Considerando le possibilità di vittoria di Dodon abbastanza alte, il Dipartimento di Stato americano ha incaricato la sua ambasciata a Chișinău di incitare l’opposizione a proteste di massa in caso di sua rielezione, chiedendo l’annullamento dei risultati delle votazioni. Organizzazioni non governative e mezzi di comunicazione di massa affiliati con gli americani stanno già diffondendo fake news sui piani delle autorità di falsificare il voto”, ha ancora osservato Naryškin, aggiungendo che i diplomatici dell’ambasciata americana in Moldova stanno cercando di persuadere le forze dell’ordine a non fermare possibili proteste di piazza e “a stare dalla parte della gente”.
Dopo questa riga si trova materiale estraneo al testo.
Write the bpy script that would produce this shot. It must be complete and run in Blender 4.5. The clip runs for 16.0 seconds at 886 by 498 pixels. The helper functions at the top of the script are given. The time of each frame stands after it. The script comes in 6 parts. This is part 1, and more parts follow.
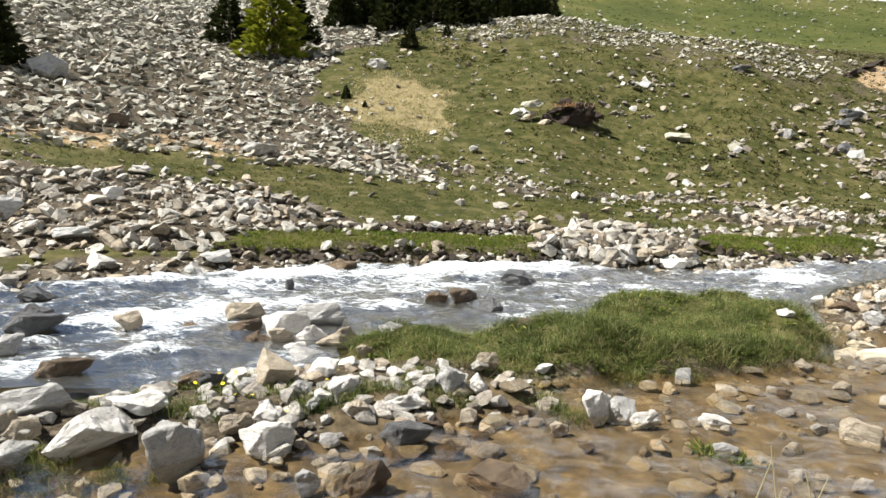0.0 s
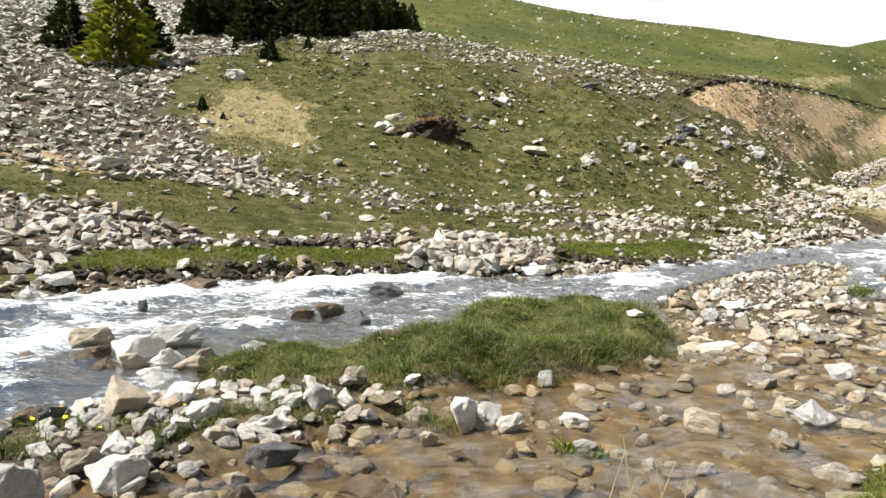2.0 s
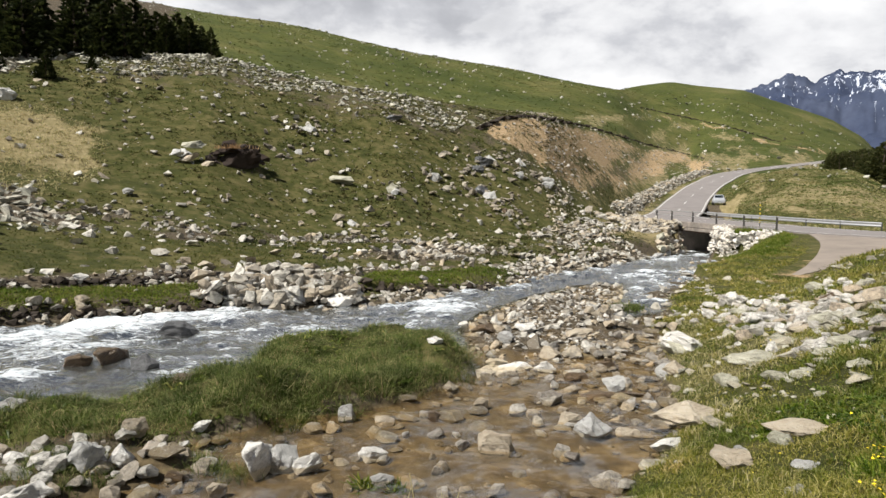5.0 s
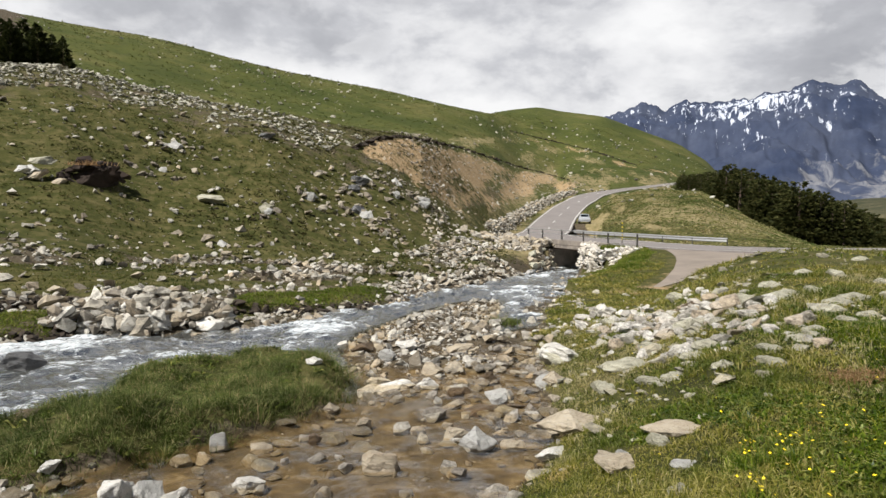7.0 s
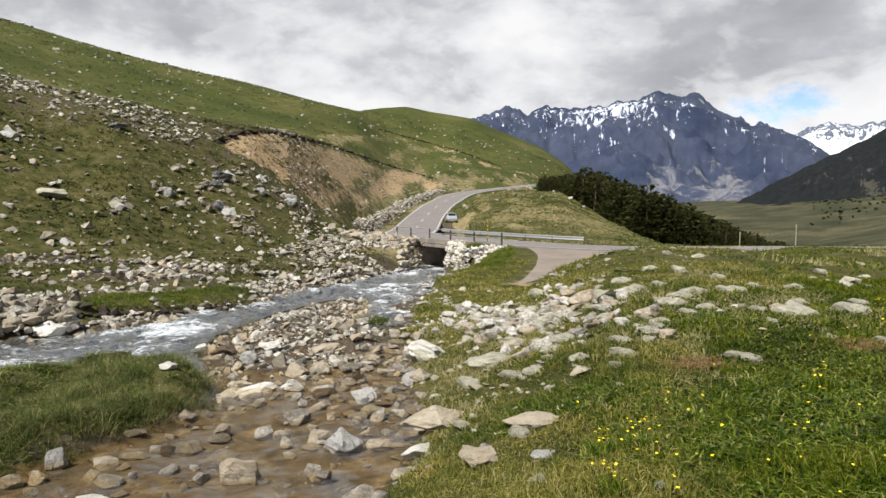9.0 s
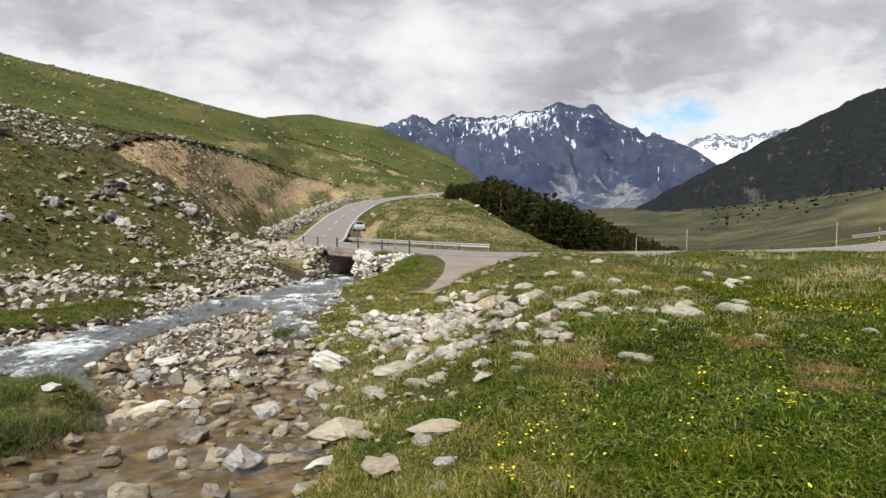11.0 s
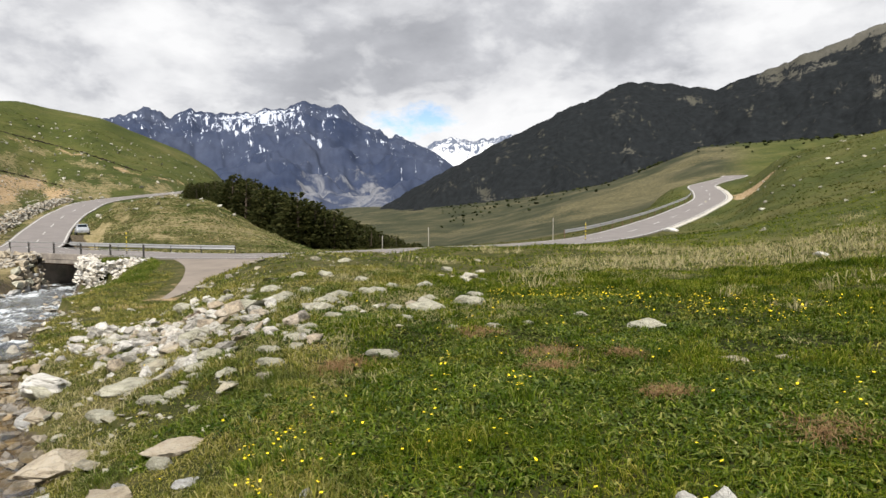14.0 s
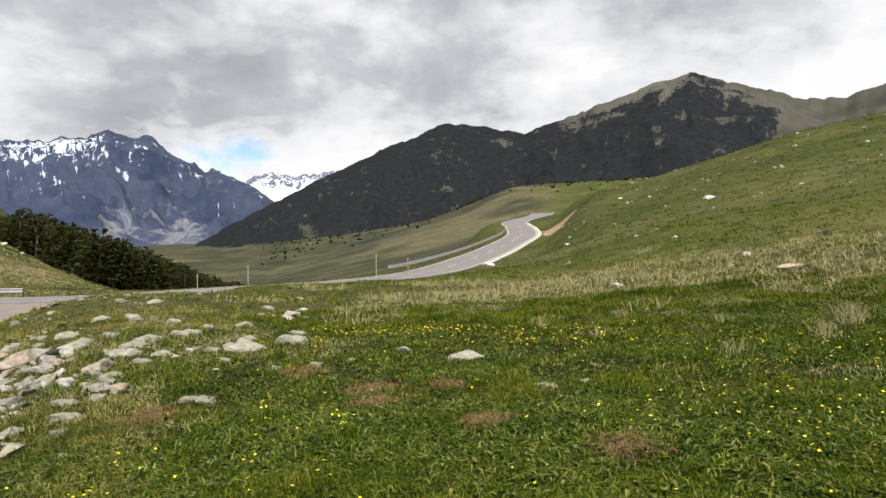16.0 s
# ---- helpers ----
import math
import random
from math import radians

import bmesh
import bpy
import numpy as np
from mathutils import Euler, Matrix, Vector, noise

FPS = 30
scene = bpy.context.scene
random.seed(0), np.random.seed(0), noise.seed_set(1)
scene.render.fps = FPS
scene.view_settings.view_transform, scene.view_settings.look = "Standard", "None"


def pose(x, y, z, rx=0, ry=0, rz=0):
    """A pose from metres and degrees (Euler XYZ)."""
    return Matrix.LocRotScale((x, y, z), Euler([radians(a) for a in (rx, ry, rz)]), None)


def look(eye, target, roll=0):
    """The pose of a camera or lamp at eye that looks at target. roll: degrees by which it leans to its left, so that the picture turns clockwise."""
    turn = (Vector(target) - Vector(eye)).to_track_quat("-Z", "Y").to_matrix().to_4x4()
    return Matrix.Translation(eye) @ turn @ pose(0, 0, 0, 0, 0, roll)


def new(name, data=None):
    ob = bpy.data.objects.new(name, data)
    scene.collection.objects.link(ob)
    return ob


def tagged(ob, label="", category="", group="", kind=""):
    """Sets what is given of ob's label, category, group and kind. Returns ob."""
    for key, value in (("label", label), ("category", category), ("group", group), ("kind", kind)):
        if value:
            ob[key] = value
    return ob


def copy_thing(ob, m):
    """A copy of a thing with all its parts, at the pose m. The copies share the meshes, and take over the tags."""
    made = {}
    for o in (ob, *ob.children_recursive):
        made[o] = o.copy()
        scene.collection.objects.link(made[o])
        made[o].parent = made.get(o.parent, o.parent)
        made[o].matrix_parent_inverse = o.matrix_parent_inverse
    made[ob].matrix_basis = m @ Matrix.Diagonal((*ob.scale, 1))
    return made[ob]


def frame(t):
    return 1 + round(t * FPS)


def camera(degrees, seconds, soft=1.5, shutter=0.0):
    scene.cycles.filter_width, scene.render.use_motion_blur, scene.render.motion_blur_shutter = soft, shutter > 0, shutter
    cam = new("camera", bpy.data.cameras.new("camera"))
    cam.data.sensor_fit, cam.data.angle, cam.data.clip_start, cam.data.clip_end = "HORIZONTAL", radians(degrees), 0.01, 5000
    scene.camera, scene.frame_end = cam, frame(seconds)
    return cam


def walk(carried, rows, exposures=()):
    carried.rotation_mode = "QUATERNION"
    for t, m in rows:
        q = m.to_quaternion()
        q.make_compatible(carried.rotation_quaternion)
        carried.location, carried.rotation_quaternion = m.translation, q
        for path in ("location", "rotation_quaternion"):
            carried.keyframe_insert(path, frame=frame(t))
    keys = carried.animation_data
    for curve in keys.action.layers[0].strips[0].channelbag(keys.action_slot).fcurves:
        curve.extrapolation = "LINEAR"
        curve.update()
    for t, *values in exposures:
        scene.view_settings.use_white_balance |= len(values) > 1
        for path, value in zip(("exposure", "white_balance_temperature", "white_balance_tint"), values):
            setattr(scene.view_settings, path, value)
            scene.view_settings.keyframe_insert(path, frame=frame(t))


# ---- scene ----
cam = camera(65.2, 16.0)
PATH = [
    (0, (-0.215, -0.598, 1.749), (-0.18, 1.38, 1.455), -0.1),
    (0.5, (-0.245, -0.577, 1.737), (-0.109, 1.398, 1.452), 0.4),
    (1, (-0.228, -0.576, 1.734), (-0.008, 1.393, 1.466), 0.6),
    (1.5, (-0.203, -0.589, 1.722), (0.127, 1.366, 1.454), -0.1),
    (2, (-0.176, -0.584, 1.736), (0.236, 1.356, 1.478), -0.2),
    (2.5, (-0.118, -0.562, 1.741), (0.415, 1.347, 1.475), 1.0),
    (3, (-0.083, -0.592, 1.753), (0.488, 1.31, 1.511), 0.6),
    (3.5, (-0.036, -0.588, 1.751), (0.584, 1.299, 1.514), 0.9),
    (4, (0.002, -0.596, 1.753), (0.666, 1.278, 1.539), 0.8),
    (4.5, (0.072, -0.635, 1.768), (0.844, 1.199, 1.574), 0.6),
    (5, (0.057, -0.57, 1.773), (0.977, 1.197, 1.596), -0.1),
    (7.5, (0.152, -0.339, 1.652), (1.432, 1.193, 1.533), 0.2),
    (8, (0.181, -0.331, 1.651), (1.534, 1.136, 1.524), 0.5),
    (8.5, (0.202, -0.326, 1.648), (1.63, 1.069, 1.53), 0.3),
    (9, (0.216, -0.309, 1.646), (1.712, 1.013, 1.524), 0.4),
    (9.5, (0.205, -0.325, 1.655), (1.754, 0.935, 1.532), -0.3),
    (10, (0.235, -0.329, 1.644), (1.828, 0.877, 1.533), -0.6),
    (12.5, (0.322, -0.442, 1.665), (2.11, 0.445, 1.542), 1.2),
    (13, (0.37, -0.387, 1.646), (2.22, 0.357, 1.5), 1.0),
    (13.5, (0.38, -0.36, 1.656), (2.285, 0.23, 1.497), 0.4),
    (14, (0.367, -0.377, 1.663), (2.31, 0.085, 1.561), -0.5),
    (14.5, (0.351, -0.383, 1.66), (2.324, -0.059, 1.606), -0.3),
    (15, (0.337, -0.392, 1.666), (2.325, -0.178, 1.626), -0.2),
    (15.5, (0.339, -0.4, 1.672), (2.337, -0.319, 1.65), -0.2),
    (16, (0.321, -0.398, 1.677), (2.32, -0.439, 1.673), -0.9),
]
EXPOSURES = [(0, 1.19), (2, 1.21), (4, 1.13), (5, 0.64), (8, 0.53), (10, 0.52), (12.5, 0.49), (14, 0.57), (16, 0.59)]
walk(cam, [(t, look(eye, target, roll)) for t, eye, target, roll in PATH], EXPOSURES)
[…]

Ci dispiace menzionare che gli Stati Uniti, che condannano così a gran voce qualsiasi interferenza esterna nella corsa elettorale americana, dimenticano rapidamente questa premessa quando si tratta degli interessi opportunistici di Washington all’estero. In questo caso, la nozione di sovranità di uno stato straniero conta poco”, ha concluso.